本文转自:人民日报海外版

刘荒田(美国)

《 人民日报海外版 》( 2024年05月25日 第 07 版)

打开网易新闻 查看更多图片

侨乡小镇
  蔡 心绘

并非夸张,乡音是乡愁的尽头。只因为,哪怕你远在天涯,一无所有,不离不弃的依然是它。埋伏于舌根,隐藏在心底,只要时空合宜,就夺口而出。

稍涉猎过唐诗的国人,都背得出“少小离家老大回”。我揣测,还乡的老游子在儿童询问“从何处来”后,不能不以“未改”但不大利落的“乡音”回答。而人生四大乐之一“他乡遇故知”,所依赖的也是乡音。如果对方是同乡,那么,从偶遇、交谈到联袂而行、对酌,步步深入中是对熟悉口音的辨识和共情。

清代袁枚《随园诗话》中引同代人陈鲁章的绝句《途中纪事》:“月映湖光分外明,芦花影里一舟横。夜深闻有乡音在,晓起开篷问姓名。”诗人坐的船,月明夜泊在芦花盛开的湖畔,夜深传来乡音。这一夜,他未必睡得安稳,可能老在想:这老乡是谁?是何模样,干何营生,为何在这里?恨不得马上登岸,循声寻访,问个究竟。次日一早,一打开船篷,就去打听老乡的高姓大名。下一步,可能是延请进舱,说乡间事,谈乡亲近况,一见如故。

近30年前,我和妻子移居美国10多年后回国,去广州一所高校访友,一边拖着行李箱一边拿着写着地址的纸条,在教师宿舍楼群之间转悠,找得不耐烦,高声争论“这6号是南楼还是北楼”。正当我俩相持不下之际,忽闻头顶有人唤我的名字,抬头看,一汉子从6楼探出头来挥手。我看了一会,终于辨认出是高中的同窗。我惊喜至极。他匆忙下楼,给我们当向导。我问他怎么知道是我。他说,你们一口地道“横水腔”,一听就知道是老乡。再看,认出你了。原来,他是恢复高考的次年考进这所大学,毕业以后留校任教的。

所谓物离乡贵,乡音在家乡并不吃香,但未必没有用场。以我的家乡广东省台山市为例,尽管留在当地的常住人口不到100万,但旅居海外及港澳台的台山籍乡亲有160多万,也难怪有海内、海外“两个台山”之说。邑内乡音庞杂,镇镇不同,至为奇葩的是一个由宋朝王室后裔繁衍的特大村庄浮石村,全盛期人口两三万,村头和村尾的口音也有差别。听过这么一个笑话,台山某个海鲜市场,价廉物丰,名播四方。镇守鱼虾档的精明小贩,卖货以口音分四个级别:本地的、本市的、外市的(广府话)、外省的(普通话),因“音”设价,逐级提高。由此可见,乡音多么实用。

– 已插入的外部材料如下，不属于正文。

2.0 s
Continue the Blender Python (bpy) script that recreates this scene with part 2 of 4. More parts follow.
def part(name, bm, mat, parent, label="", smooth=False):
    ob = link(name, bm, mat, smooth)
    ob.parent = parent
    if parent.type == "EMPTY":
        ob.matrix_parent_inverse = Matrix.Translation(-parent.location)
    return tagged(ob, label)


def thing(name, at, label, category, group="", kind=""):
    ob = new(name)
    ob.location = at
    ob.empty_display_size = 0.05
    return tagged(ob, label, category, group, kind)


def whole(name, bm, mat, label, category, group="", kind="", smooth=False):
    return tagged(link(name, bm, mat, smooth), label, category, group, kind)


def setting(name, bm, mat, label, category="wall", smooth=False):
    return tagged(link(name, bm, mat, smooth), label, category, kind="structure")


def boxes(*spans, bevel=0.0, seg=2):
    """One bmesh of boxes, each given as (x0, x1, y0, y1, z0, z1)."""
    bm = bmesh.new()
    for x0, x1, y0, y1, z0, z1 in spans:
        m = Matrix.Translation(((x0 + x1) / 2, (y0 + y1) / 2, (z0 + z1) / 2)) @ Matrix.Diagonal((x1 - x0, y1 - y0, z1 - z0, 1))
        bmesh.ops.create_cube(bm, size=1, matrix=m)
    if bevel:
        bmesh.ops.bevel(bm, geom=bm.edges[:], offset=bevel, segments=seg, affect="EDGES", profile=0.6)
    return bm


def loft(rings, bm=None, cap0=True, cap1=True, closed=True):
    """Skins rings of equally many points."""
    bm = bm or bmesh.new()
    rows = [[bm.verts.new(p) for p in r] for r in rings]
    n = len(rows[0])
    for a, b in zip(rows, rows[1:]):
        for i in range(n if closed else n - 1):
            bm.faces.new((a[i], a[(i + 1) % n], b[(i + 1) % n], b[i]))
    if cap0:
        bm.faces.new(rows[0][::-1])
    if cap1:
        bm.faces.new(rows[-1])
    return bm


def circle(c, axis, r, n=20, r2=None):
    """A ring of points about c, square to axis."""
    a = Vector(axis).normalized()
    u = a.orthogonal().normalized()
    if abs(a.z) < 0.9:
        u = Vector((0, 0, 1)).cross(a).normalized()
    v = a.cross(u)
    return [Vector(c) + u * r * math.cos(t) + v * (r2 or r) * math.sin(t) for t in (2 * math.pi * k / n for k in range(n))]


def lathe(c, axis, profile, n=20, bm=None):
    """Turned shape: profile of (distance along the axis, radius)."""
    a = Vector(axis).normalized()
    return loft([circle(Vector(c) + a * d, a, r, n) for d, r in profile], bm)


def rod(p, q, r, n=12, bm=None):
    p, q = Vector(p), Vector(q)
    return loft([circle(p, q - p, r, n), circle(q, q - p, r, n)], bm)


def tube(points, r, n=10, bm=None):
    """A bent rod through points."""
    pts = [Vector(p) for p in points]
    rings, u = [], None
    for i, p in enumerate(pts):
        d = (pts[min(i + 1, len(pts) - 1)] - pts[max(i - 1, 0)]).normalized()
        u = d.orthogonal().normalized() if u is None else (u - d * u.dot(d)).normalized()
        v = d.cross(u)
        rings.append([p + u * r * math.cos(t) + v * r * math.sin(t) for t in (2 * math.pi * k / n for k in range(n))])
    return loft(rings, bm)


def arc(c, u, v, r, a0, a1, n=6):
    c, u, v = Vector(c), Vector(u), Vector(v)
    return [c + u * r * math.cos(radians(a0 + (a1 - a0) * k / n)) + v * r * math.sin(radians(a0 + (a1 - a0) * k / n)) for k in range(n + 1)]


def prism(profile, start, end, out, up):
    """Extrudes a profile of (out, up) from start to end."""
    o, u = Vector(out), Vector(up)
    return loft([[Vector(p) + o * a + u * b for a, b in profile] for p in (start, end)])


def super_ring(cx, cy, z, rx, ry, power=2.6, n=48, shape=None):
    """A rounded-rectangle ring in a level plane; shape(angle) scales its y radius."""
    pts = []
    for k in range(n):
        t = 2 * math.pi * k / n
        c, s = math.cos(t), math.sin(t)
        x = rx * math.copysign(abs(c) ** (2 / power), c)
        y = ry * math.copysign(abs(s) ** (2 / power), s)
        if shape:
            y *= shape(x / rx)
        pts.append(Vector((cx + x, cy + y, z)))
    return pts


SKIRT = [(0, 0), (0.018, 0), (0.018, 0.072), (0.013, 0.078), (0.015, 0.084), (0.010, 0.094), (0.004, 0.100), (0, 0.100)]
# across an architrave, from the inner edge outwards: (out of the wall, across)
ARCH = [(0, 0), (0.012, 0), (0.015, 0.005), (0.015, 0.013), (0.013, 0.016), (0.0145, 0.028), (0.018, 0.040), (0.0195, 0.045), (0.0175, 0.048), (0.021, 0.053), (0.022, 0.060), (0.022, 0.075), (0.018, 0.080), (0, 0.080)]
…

台山人遍布寰宇,相应地,台山话曾被称为“小世界语”。上世纪50年代前,因台山人在美国华人中占比较高,台山话在这里一度成为“中国话”的代称之一。既然在异国他乡,一不小心就碰上老乡,并不稀罕,也就没有泪汪汪的煽情场面。但偶有惊喜,有一次,一位妙龄女子,皮肤黝黑,一头麻花辫,标准的非裔,在街上听到我和伙伴说台山话,竟插嘴,以正宗但不大流畅的台山话和我聊起来。我大惊,她解释:老爸是台山人,老妈是非裔,爸爸从小就教她台山话。我进一步听出,她的口音是台山端芬镇的。再问她的姓氏,她说,随父亲的姓“Moy”——“梅”的台山话发音。梅是那个镇的大姓。

回到“少小离家老大回”这句诗,贺知章称“乡音未改”,如今不尽然。设若20岁前离开,60岁回来,其间在家乡外生活数十年,常年操另一种语言,不可能不形成若干和土生土长的乡亲有所区别的口音,至少在用词、语调、姿势上。然而,不管人生遭际发生多少变异,也不管贫富贵贱,只要还能说话,“乡音”之为口头语,是胜于任何护照、身份证、户口簿的证明。它所牵动的乡愁,是骨子里的,甩也甩不掉。